1. It’s always Amy Winehouse season, but the October 30th release of the official AMY soundtrack is a great reason to revisit the late singer's jazzy, full-hearted recording of “Valerie” on BBC Radio 1 Live Lounge.
2. “I’ll Show You,” the latest single off Justin Bieber’s forthcoming Purpose, is a brooding, Skrillex-assisted redemption anthem that strikes a different, and wholly welcome, note from the post-global party tracks we’ve heard so far.
3. As promised, Young Thug's Slime Season 2 hit on All Hallows' Eve. Picking a favorite is hard—there's no immediately obvious standouts— but we've been bumping "Up" while we work, and recommend you do the same.
4. We don't know if "Desire", the b-side of a newly pressed Teen Suicide 7-inch, is a creaky old demo or a fresh artifact. But we're here for it either way: two minutes of longing, swaddled in static.

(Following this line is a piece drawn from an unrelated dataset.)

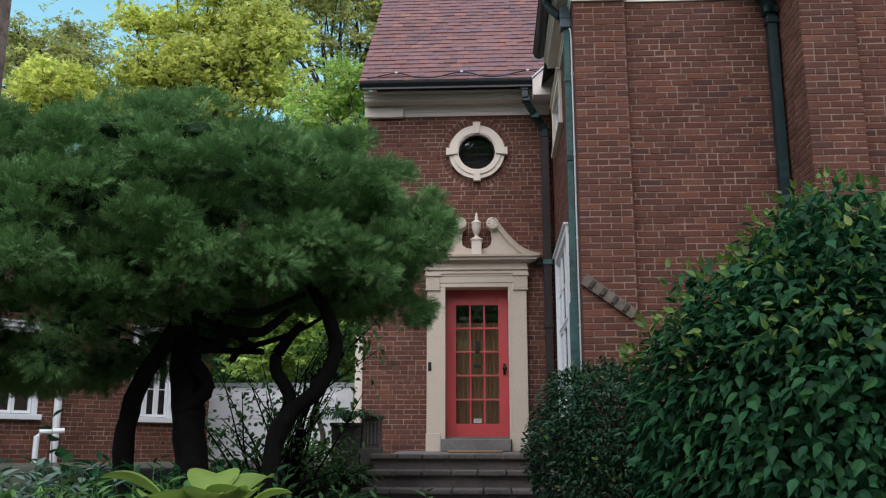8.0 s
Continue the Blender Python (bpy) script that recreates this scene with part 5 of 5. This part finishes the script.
for x, y, z, r in BLOBS:
    n = 10 + int(300 * (r / 0.3) ** 2) if r < 0.7 else int((260 if x < 7 else 900) * r)
    d = unit(n)
    q = d * (RNG.uniform(0.15, 1.0, (n, 1)) ** 0.4) * r * np.array([1.1, 1.0, 0.75])
    mp.append(np.array([x, y, z]) + q)
    ma.append(d * [1, 1, 0.3] + RNG.normal(size=(n, 3)) * 0.5 + [0, 0, -0.55])
    mu.append(np.tile([0, 0, 1.0], (n, 1)) + RNG.normal(size=(n, 3)) * 0.45)
mp, ma, mu = np.vstack(mp), np.vstack(ma), np.vstack(mu)
order = np.argsort(np.abs(mp[:, 2] - 4.2) + np.abs(mp[:, 1] - 2.6))
mp, ma, mu = mp[order], ma[order], mu[order]
ms = RNG.uniform(0.065, 0.118, len(mp))
v, f = scatter(MAPLE_T, MAPLE_F, mp[300:], ma[300:], mu[300:], ms[300:])
leaf_object("crown", v, f, MAPLE, maple, "dark green lobed maple leaves")
SINGLE.append(("leaf", MAPLE_T, MAPLE_F, mp[:300], ma[:300], mu[:300], ms[:300], MAPLE, maple, 300))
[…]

5. On Miromoto's genre-less "Layup," the Chicago artist pines for WB dream girls like Rory Gilmore and Buffy Summers around a panicky rhythm and some slick-as-hell sax. According to Soundcloud tags, he's possibly affiliated with New England punk-cum-rap label Dark World, which makes sense.

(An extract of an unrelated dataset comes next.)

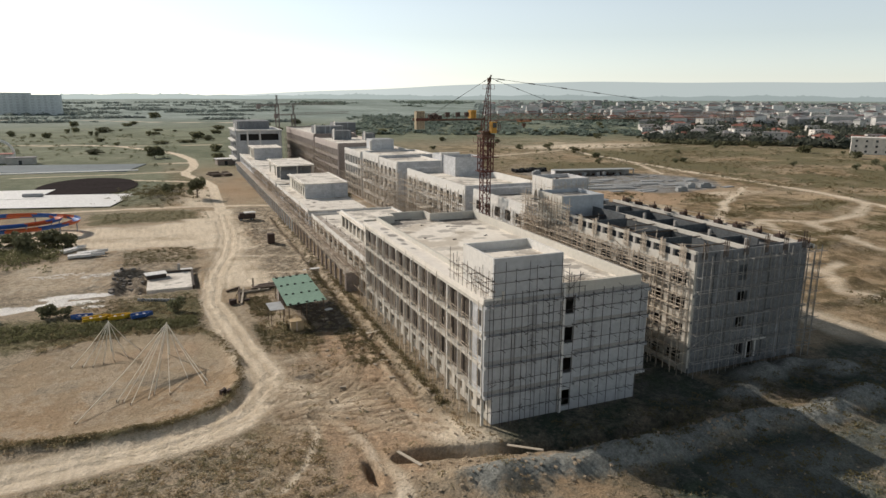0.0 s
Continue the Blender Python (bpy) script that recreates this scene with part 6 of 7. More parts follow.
pf = thing("concrete_platform", "grey concrete platform in a shallow dark pit", "platform", (-31, 71, 0))
slab("deck", -35.0, -27.4, 65.8, 77.0, -0.9, 0.1, M_ROOF_PALE, pf, "smooth pale grey deck")
slab("kerb", -27.35, -27.0, 65.8, 78.0, -0.9, 0.3, M_INFILL, pf)
slab("kerb", -35.0, -27.4, 77.05, 77.4, -0.9, 0.5, M_INFILL, pf)
part("leaning_sheet", Geo().obox(-33.6, 74.5, 0.9, 1.0, 3.8, 2.4, 12), M_WHITE, pf, "white sheet on a low stack")
part("sheet_plinth", Geo().obox(-33.6, 74.5, 0.1, 0.9, 3.4, 2.0, 12), M_INFILL, pf)
part("post", Geo().box(-29.7, -29.2, 77.6, 78.1, -0.8, 1.6), M_CONC, pf)
part("loose_slab", Geo().obox(-28.2, 79.0, 0.0, 0.2, 2.4, 1.2, 6), M_WHITE, pf, "white loose slab")
g = Geo()
for k in range(34):
    x, y = RND.uniform(-41.5, -35.2), RND.uniform(66, 81)
    s = RND.uniform(0.25, 0.8)
    g.obox(x, y, gz(x, y) - 0.1, gz(x, y) + s * 0.5, s, s * 0.7, RND.uniform(0, 90))
single("rubble", g, M_RUBBLE, "dark broken concrete rubble in earth beside the platform", "rubble", kind="stuff")

# rope poles in the arena
for x, y, h, feet in ((-31.3, 33.5, 4.4, ((-36.2, 20.4), (-36.9, 20.9), (-35.4, 19.6), (-40.6, 16.8), (-33.6, 20.3), (-33.0, 21.2), (-31.3, 20.6), (-27.3, 22.0), (-27.0, 22.9), (-29.2, 24.5))),
                      (-38.6, 38.2, 4.0, ((-43, 33.5), (-41.6, 33.2), (-40.4, 32.8), (-39.2, 33.2), (-38.0, 33.8), (-36.4, 34.5), (-35.0, 36.6)))):
    e = thing("rope_mast", "timber mast with pale ropes fanned out to pegs", "mast", (x, y, 0), "rope masts")
    rod("mast_pole", (x, y, -0.3), (x, y, h), 0.09, M_ROPE, e, 8)
    for fx, fy in feet:
        q = Vector((fx, fy, gz(fx, fy) + 0.02))
        p = Vector((x, y, h - 0.1))
        mid = p.lerp(q, 0.55) - Vector((0, 0, 0.25))
        rod("rope", p, mid, 0.046, M_ROPE, e, 4)
        rod("rope", mid, q, 0.046, M_ROPE, e, 4)
        rod("peg", q - Vector((0, 0, 0.1)), q + Vector((0, 0, 0.3)), 0.05, M_TIMBER_DARK, e, 4)

# water slide
W = thing("water_slide", "orange and blue half-pipe water slide loops on posts", "water slide", (-64, 126, 0))
for loop, (lx, ly, rx, ry, zz) in enumerate(((-66, 128, 13.5, 9, 2.6), (-68, 126, 12, 6.5, 3.6))):
    for i in range(24):
        a0, a1 = 2 * math.pi * i / 24, 2 * math.pi * (i + 1) / 24
        g = Geo()
        for s in range(3):
            b0, b1 = a0 + (a1 - a0) * s / 3, a0 + (a1 - a0) * (s + 1) / 3
            prof = [(-1.0, 0.75), (-0.75, 0.2), (0, 0), (0.75, 0.2), (1.0, 0.75)]
            for (o0, h0), (o1, h1) in zip(prof, prof[1:]):
                def at(b, o, h):
                    return (lx + (rx + o) * math.cos(b), ly + (ry + o) * math.sin(b), zz + h + 0.3 * math.sin(b))
                g.quad(at(b0, o0, h0), at(b1, o0, h0), at(b1, o1, h1), at(b0, o1, h1))
                g.quad(at(b0, o0, h0 - 0.08), at(b0, o1, h1 - 0.08), at(b1, o1, h1 - 0.08), at(b1, o0, h0 - 0.08))
        part("flume", g, M_ORANGE if (i // 2 + loop) % 2 else M_BLUE, W)
        if i % 4 == 0:
            rod("post", (lx + rx * math.cos(a0), ly + ry * math.sin(a0), -0.2), (lx + rx * math.cos(a0), ly + ry * math.sin(a0), zz + 0.1 + 0.3 * math.sin(a0)), 0.18, M_GREY_SHEET, W)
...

6. #Songsfromscratch brilliantly linked French producer Brodinski with Maryland rapper Shy Glizzy for "Woah," the up-to-no-good anthem of the year. Catch us lurkin' around your block screaming woah woah WOAH.
7. The backbeat of Dua Lipa's new song, "Be The One" has some pretty, simple components: a peppy programmed drum loop, some delicate plinks, hand claps. It's all carefully arranged to service the track's most crucial asset: the London upstart's humongous voice.
8. With "Stand Up And Speak," Samo Sound Boy and Jerome LOL—together as DJDS—prove they haven't lost their touch for making simmering electronic songs with lots of soul.
9. Singer-songwriter Daniel Caesar recruits fellow Torontonians Badbadnotgood and Sean Leon to add texture to “Paradise,” a warm, introspective R&B cut that sounds something like a syrupy Channel Orange b-side—in the best way possible.
10. ABC’s country drama Nashville is extra—like, a bizzarro Music City version of Empire amount of extra—but moments like the clear-eyed, soul-deep duet “Curtain Call” is when it’s at its best.